* [TASK TO CARRY OUT]: Return only those lines from the line containing "Write the bpy" to the line containing "import numpy as np", both included, and please omit the pictures.

Records with scene code:
** BEGIN **

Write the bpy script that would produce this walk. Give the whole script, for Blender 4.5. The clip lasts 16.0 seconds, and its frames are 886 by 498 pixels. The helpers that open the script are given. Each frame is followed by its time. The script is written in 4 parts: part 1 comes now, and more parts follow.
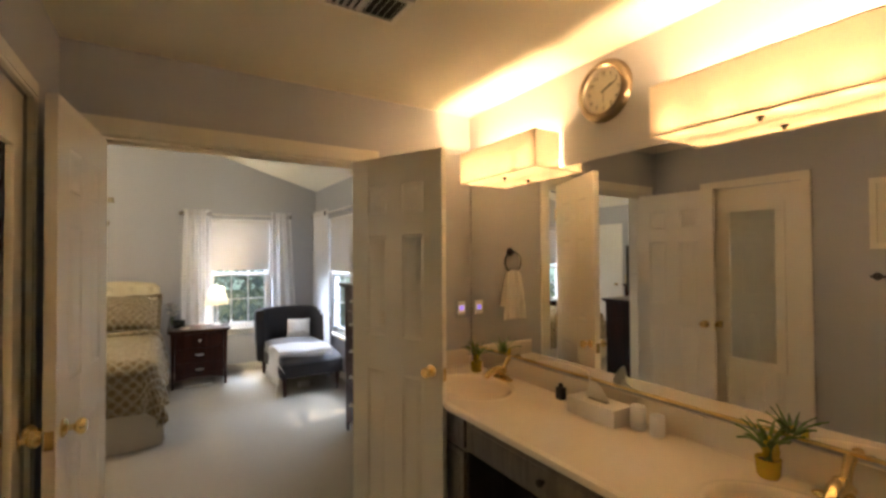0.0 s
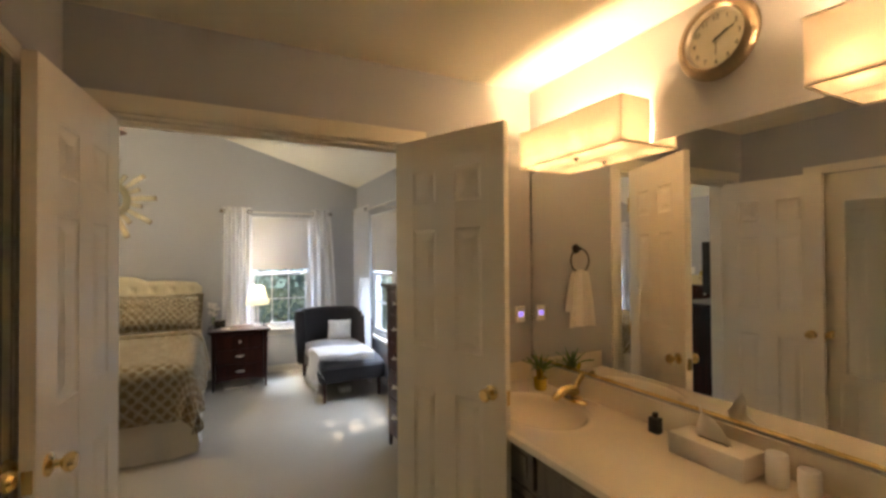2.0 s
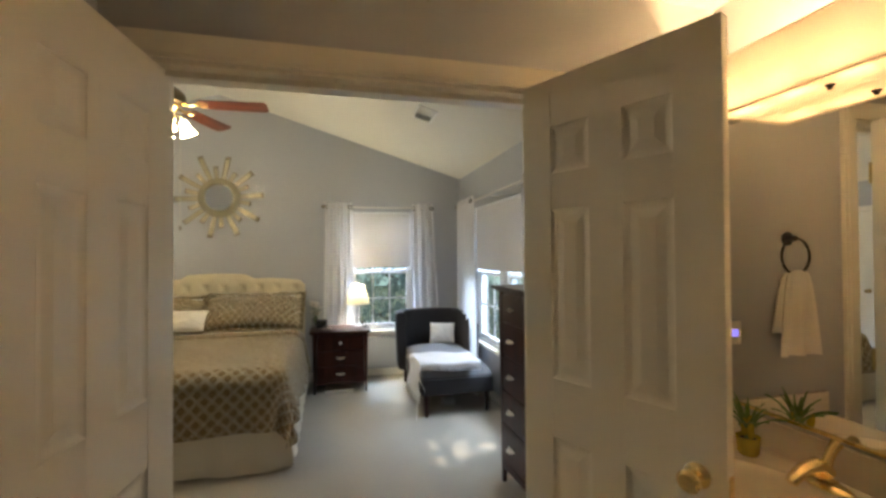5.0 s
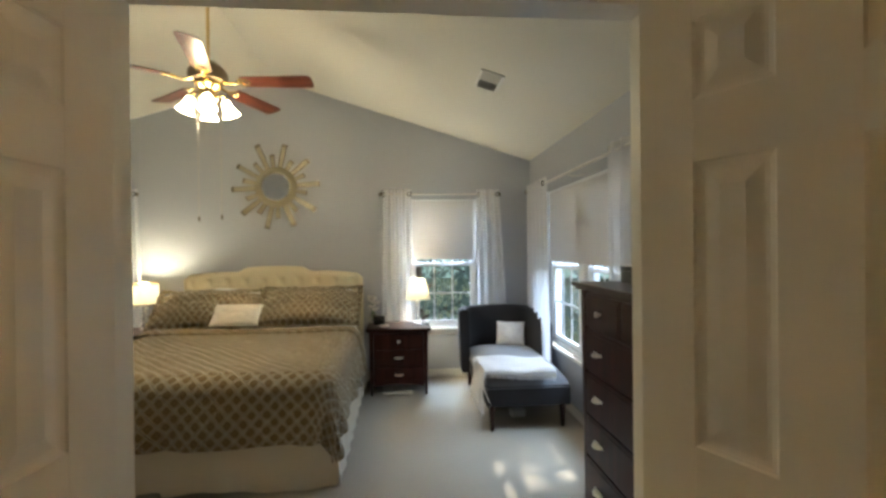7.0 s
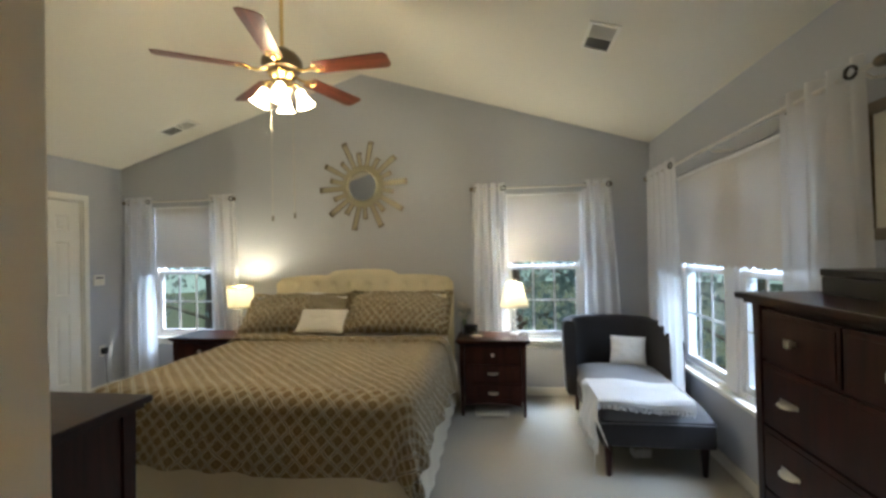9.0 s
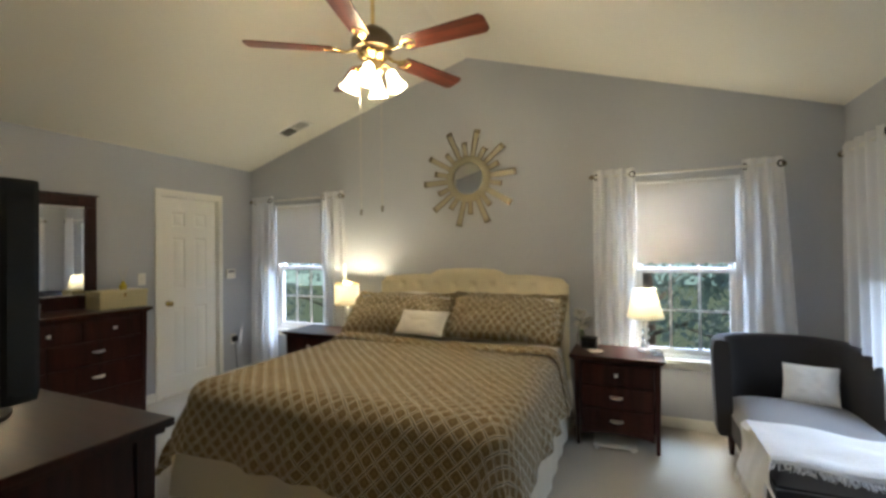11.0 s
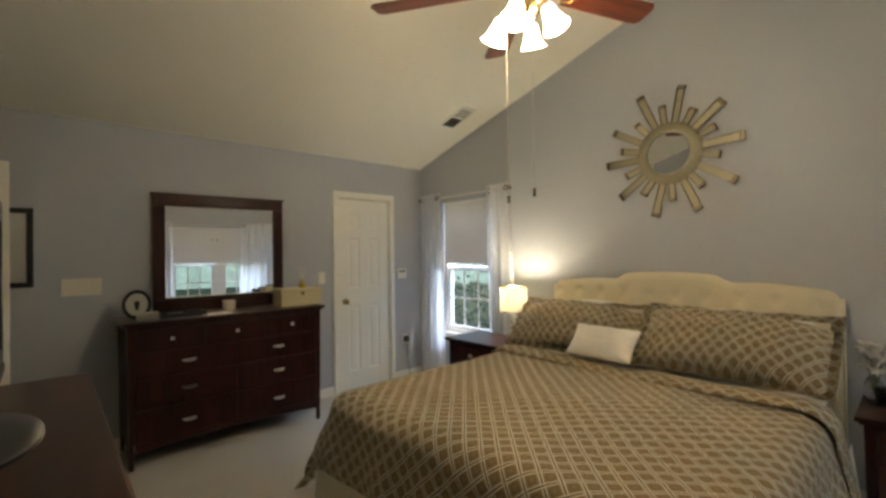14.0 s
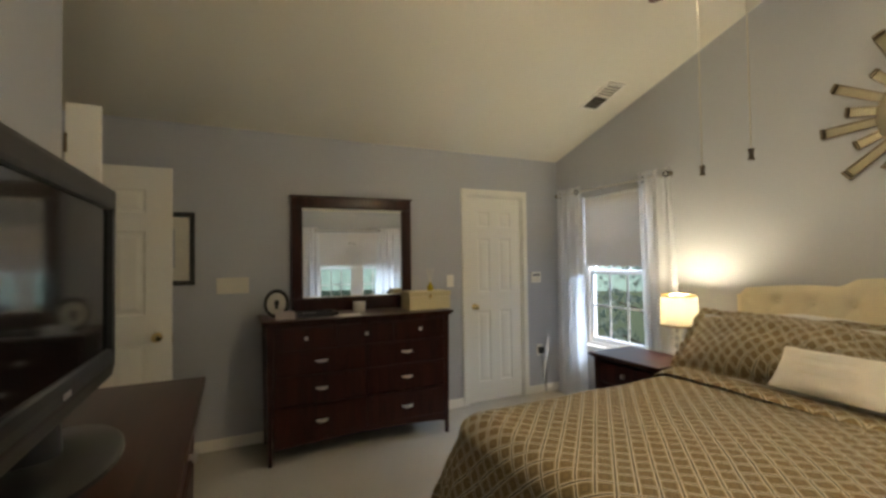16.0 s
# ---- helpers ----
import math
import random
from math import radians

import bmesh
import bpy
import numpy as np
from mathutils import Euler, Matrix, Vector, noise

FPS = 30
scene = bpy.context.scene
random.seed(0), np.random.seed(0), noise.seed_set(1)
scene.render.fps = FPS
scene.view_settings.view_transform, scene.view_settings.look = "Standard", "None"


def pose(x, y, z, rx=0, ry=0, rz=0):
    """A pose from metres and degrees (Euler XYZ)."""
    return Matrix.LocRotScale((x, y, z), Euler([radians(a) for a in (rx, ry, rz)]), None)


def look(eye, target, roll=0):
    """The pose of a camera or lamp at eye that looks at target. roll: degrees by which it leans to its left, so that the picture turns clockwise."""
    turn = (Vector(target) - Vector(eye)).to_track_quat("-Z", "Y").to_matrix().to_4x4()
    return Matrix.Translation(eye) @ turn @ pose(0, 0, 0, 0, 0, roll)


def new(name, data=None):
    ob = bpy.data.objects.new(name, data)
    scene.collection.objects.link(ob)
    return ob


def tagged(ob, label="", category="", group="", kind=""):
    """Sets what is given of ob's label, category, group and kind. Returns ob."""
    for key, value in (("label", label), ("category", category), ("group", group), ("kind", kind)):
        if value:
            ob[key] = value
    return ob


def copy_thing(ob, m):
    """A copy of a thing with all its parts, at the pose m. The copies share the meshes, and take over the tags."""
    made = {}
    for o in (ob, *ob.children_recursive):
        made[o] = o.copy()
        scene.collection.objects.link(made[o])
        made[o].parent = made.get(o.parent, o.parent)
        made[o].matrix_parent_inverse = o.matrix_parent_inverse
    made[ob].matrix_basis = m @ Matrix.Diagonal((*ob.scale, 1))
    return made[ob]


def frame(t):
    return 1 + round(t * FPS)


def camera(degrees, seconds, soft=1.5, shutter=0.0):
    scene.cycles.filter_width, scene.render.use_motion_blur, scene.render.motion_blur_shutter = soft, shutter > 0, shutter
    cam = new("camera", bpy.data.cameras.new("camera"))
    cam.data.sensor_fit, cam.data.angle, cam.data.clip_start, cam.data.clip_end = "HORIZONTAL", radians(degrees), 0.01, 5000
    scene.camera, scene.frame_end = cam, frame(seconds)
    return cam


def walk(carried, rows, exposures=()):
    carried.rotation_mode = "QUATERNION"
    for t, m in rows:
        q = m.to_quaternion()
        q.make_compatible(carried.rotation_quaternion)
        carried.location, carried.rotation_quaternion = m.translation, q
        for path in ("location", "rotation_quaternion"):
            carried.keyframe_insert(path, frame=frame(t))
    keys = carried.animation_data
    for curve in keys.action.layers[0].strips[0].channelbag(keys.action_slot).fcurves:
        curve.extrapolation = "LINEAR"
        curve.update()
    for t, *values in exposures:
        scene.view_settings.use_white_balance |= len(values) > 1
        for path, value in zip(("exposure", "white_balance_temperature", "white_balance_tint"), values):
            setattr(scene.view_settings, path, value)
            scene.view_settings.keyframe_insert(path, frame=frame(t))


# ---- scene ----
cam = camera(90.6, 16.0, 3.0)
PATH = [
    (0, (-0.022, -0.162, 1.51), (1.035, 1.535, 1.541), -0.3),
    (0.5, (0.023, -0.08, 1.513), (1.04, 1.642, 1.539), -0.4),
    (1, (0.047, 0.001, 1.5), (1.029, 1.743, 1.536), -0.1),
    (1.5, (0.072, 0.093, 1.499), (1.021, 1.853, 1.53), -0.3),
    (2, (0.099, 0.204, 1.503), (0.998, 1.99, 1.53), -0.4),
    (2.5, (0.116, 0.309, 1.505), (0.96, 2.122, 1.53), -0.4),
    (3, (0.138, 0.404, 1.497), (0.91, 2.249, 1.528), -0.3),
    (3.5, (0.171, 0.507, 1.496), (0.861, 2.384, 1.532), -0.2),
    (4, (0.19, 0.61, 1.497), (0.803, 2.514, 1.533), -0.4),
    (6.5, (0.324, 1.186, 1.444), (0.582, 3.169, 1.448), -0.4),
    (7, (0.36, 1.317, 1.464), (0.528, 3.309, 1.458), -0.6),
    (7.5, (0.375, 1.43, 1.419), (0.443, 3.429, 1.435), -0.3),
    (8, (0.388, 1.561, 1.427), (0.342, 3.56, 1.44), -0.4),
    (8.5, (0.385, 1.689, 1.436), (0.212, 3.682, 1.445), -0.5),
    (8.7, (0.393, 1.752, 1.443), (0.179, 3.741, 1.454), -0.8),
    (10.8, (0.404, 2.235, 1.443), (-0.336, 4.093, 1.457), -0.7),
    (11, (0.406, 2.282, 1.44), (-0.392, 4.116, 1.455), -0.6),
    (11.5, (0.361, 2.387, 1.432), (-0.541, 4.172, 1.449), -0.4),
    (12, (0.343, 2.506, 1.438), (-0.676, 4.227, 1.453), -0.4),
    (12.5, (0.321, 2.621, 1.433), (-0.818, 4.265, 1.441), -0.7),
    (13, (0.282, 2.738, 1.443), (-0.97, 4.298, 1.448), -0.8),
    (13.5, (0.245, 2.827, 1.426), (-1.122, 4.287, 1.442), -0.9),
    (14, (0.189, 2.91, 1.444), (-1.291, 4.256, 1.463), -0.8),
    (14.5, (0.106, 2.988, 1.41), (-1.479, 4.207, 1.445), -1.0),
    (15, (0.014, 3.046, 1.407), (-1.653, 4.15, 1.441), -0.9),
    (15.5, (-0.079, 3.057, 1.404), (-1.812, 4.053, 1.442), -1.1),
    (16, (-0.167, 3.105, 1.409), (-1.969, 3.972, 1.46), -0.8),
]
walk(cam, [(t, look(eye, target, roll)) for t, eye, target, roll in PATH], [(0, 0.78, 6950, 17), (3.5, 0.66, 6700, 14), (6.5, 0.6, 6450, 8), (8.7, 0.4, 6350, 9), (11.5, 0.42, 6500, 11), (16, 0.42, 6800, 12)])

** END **
** BEGIN **

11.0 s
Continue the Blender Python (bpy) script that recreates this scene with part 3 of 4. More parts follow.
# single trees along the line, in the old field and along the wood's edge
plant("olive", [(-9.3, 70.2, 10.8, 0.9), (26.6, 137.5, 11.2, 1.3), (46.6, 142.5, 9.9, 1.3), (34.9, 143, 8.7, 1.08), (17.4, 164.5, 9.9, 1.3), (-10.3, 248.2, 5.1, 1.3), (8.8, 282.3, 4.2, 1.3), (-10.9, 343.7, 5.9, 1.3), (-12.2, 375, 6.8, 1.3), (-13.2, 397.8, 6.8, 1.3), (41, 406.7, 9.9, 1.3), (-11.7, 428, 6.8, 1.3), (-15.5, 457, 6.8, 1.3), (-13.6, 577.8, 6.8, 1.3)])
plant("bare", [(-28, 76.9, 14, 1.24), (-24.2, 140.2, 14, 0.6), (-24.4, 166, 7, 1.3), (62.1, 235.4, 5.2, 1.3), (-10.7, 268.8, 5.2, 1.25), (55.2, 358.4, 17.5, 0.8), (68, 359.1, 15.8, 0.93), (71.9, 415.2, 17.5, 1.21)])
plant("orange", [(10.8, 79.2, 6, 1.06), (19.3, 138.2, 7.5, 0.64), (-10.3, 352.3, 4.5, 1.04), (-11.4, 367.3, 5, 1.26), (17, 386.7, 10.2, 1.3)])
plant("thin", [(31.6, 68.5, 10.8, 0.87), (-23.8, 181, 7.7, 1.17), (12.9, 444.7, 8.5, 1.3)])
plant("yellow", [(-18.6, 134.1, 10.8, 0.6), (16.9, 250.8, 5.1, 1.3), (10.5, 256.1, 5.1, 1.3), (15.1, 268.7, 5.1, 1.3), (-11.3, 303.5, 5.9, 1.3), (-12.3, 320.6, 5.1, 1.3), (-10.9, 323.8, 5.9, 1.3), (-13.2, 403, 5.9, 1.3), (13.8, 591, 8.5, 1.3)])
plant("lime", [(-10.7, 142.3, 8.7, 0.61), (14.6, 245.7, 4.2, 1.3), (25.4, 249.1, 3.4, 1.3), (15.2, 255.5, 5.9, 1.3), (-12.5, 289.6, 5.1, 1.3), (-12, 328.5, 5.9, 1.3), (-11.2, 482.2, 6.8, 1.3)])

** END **

* [WRITTEN ANSWER]:
Write the bpy script that would produce this walk. Give the whole script, for Blender 4.5. The clip lasts 16.0 seconds, and its frames are 886 by 498 pixels. The helpers that open the script are given. Each frame is followed by its time. The script is written in 4 parts: part 1 comes now, and more parts follow.
0.0 s
2.0 s
5.0 s
7.0 s
9.0 s
11.0 s
14.0 s
16.0 s
# ---- helpers ----
import math
import random
from math import radians

import bmesh
import bpy
import numpy as np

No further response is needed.